Когда после врачебного осмотра я вышел на улицу, Федька снова подскочил ко мне:
— Годен? Не годен?
— Годен.
— С чем и поздравляю! Я тоже годен.
По этому случаю мы зашли в пивнушку.
Мобилизованных было так много, что поезда не успевали развозить их, и нас, самый младший возраст, отпустили временно домой. Я в эти дни попрощался с соседями, с речкой Ворей, с Абрамцевским парком, с избушкой на курьих ножках. Еще раз припомнил, как играл с Танюшкой. Наш вывертень давно распилили на дрова, на память о нем осталась сильно завалившаяся и заросшая, теперь уже небольшая яма.

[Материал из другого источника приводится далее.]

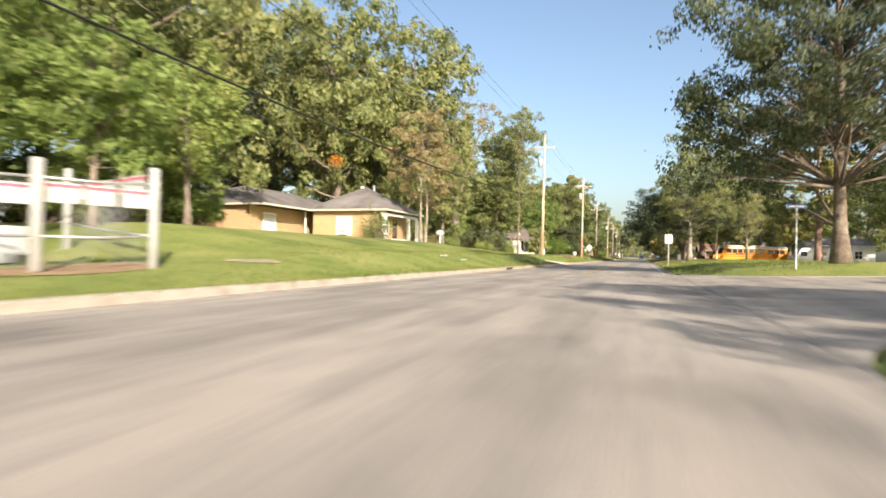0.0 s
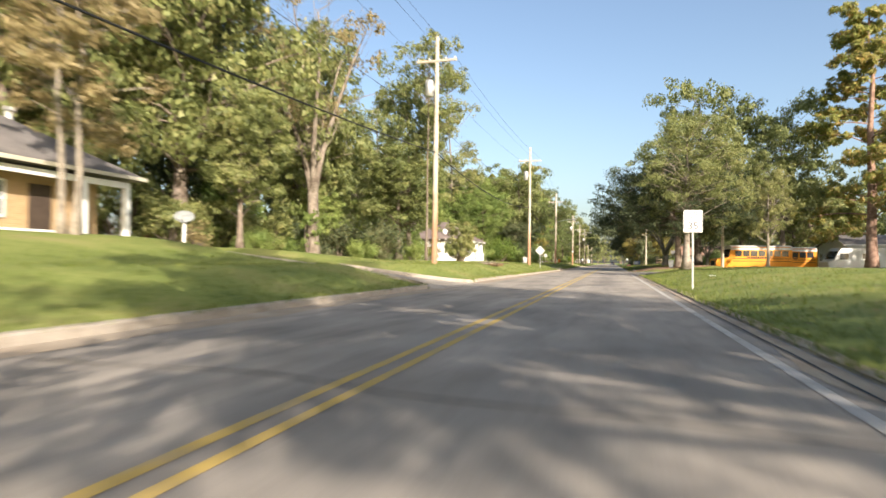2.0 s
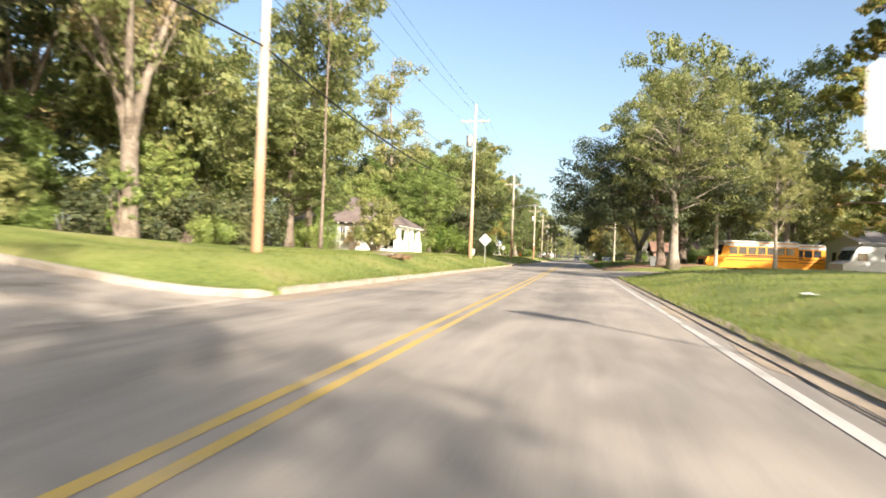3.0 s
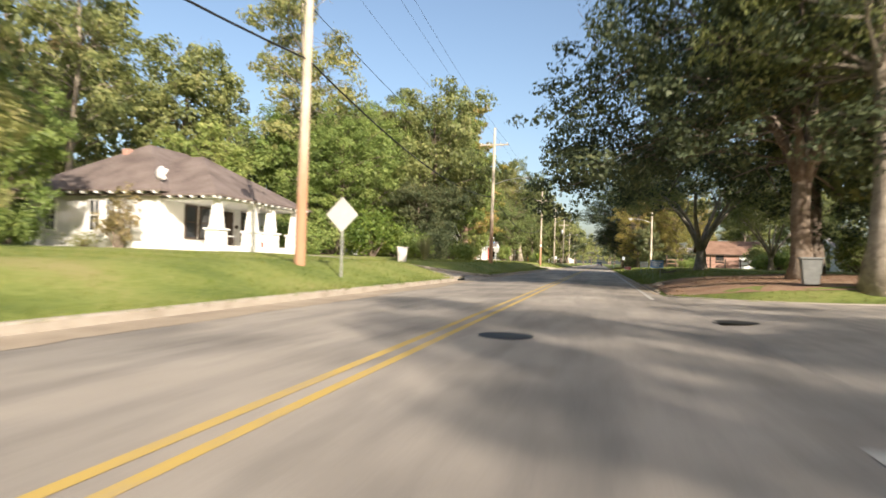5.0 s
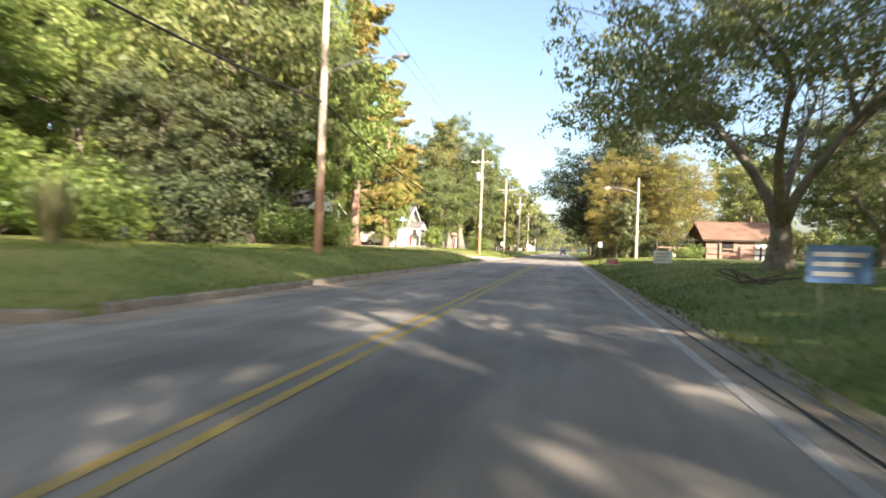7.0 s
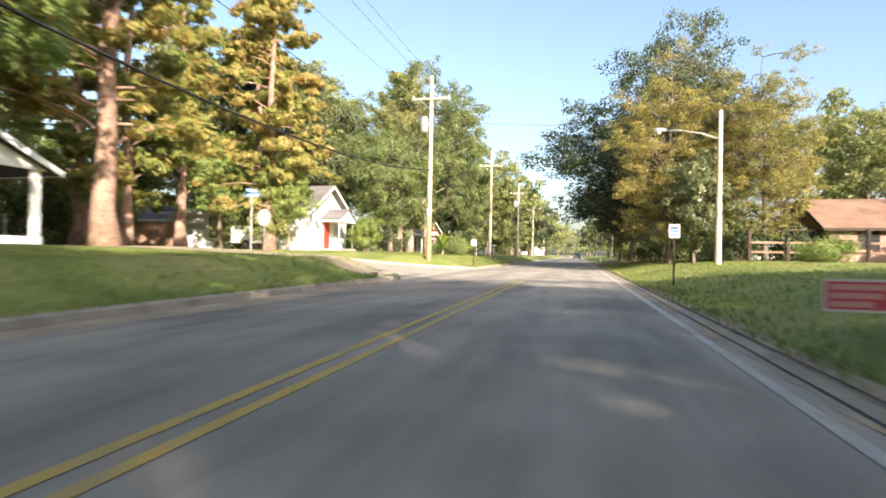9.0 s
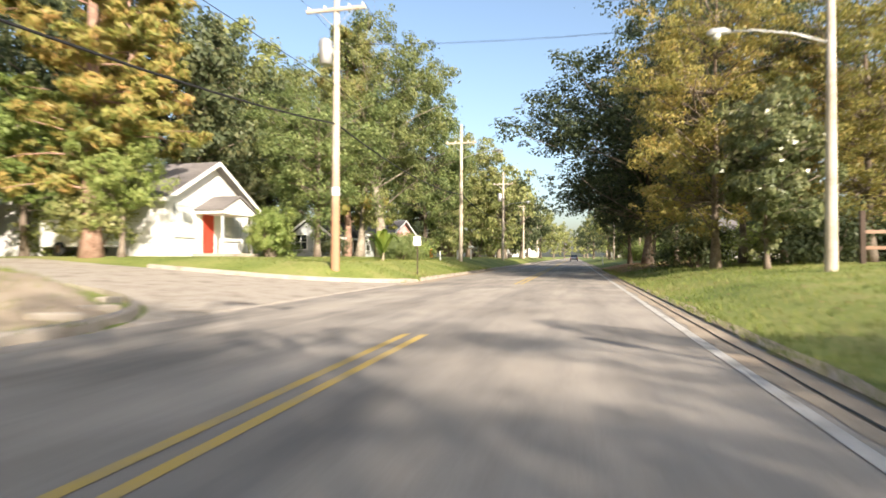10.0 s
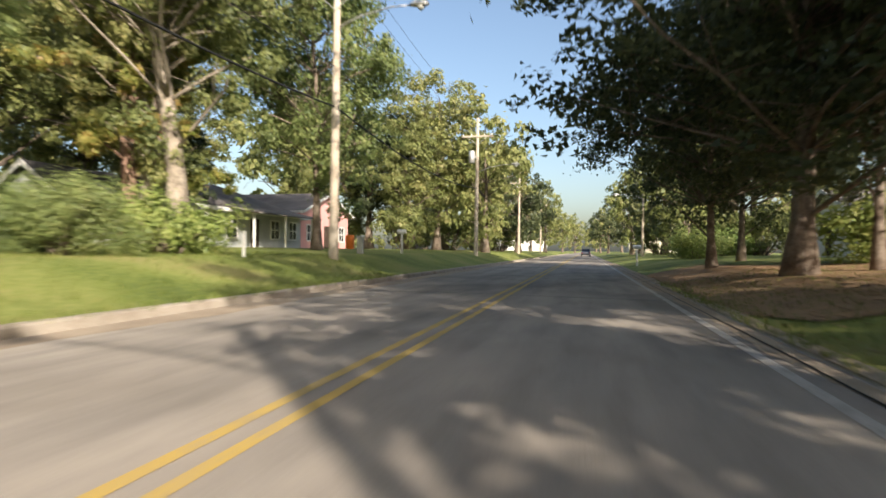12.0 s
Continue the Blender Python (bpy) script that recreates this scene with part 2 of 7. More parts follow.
M["sign_back"] = material("sign_aluminium", [(0.55, 0.55, 0.53), (0.66, 0.66, 0.64)], 0.45, 2, 20, 0.05, metal=0.3)
M["sign_blue"] = material("sign_blue", [(0.10, 0.22, 0.46), (0.15, 0.29, 0.55)], 0.45, 2, 20, 0.03)
M["sign_pink"] = material("sign_red", [(0.62, 0.09, 0.13), (0.72, 0.16, 0.20)], 0.45, 2, 20, 0.03)
M["black"] = material("black_rubber", [(0.012, 0.012, 0.012), (0.025, 0.025, 0.025)], 0.6, 4, 40, 0.1)
M["bus_orange"] = material("bus_orange", [(0.72, 0.26, 0.015), (0.80, 0.33, 0.03)], 0.35, 2, 20, 0.03)
M["car_white"] = material("car_white", [(0.66, 0.66, 0.64), (0.74, 0.74, 0.72)], 0.3, 2, 20, 0.02)
M["car_grey"] = material("car_grey", [(0.10, 0.11, 0.13), (0.15, 0.16, 0.18)], 0.3, 2, 20, 0.02)
M["car_red"] = material("car_red", [(0.30, 0.03, 0.03), (0.40, 0.05, 0.04)], 0.3, 2, 20, 0.02)
M["plastic_bin"] = material("pale_plastic", [(0.50, 0.48, 0.44), (0.62, 0.60, 0.56)], 0.5, 3, 20, 0.05)
M["grey_plastic"] = material("grey_plastic", [(0.15, 0.155, 0.15), (0.23, 0.235, 0.225)], 0.5, 3, 20, 0.05)
M["orange_plastic"] = material("orange_plastic", [(0.65, 0.16, 0.03), (0.75, 0.22, 0.04)], 0.5, 3, 20, 0.05)
M["chrome"] = material("chrome", [(0.6, 0.6, 0.6), (0.7, 0.7, 0.7)], 0.2, 3, 20, 0.0, metal=1.0)
M["lamp_glass"] = material("lamp_glass", [(0.6, 0.6, 0.55), (0.7, 0.7, 0.65)], 0.3, 3, 20, 0.0)
M["litter"] = material("leaf_litter", [(0.24, 0.145, 0.08), (0.34, 0.22, 0.12), (0.19, 0.13, 0.08)], 0.9, 2, 20, 0, island=0.6)


# ---- mesh helpers ----
def box(bm, x0, x1, y0, y1, z0, z1, bevel=0.0):
    vs = [bm.verts.new((x, y, z)) for x in (x0, x1) for y in (y0, y1) for z in (z0, z1)]
    fs = [bm.faces.new([vs[i] for i in f]) for f in ((0, 1, 3, 2), (4, 6, 7, 5), (0, 4, 5, 1), (2, 3, 7, 6), (0, 2, 6, 4), (1, 5, 7, 3))]
    if bevel:
        es = list({e for f in fs for e in f.edges})
        bmesh.ops.bevel(bm, geom=es, offset=bevel, segments=2, profile=0.6, affect='EDGES')
    return vs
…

Эти последние дни я действительно был ненаглядным: постоянно ловил на себе озабоченные, опечаленные взгляды мамы и бабушки.
Когда отправляли в армию нашу партию новобранцев, никто, пожалуй, из провожающих нашего района не плакал так горько, как мама. Кругом даже заговорили: «И чего так убивается она? Кого провожает?» — «Сына». — «Один, что ли, у нее?» — «Не один, но, знать, такой уж любимый».
Мне тоже и тогда было и сейчас удивительно, почему так горько плакала мама. Каждый раз, вспоминая ее, думаю об этом, и туман постепенно редеет, рассеивается. Меня и всех других своих ребятишек мама любит больше жизни, но нас четверо, и, кроме того, у нее столько других дел и забот — муж, дом, служба, общественная работа, — что она вечно живет бегом, наразрыв. И ей некогда любить нас.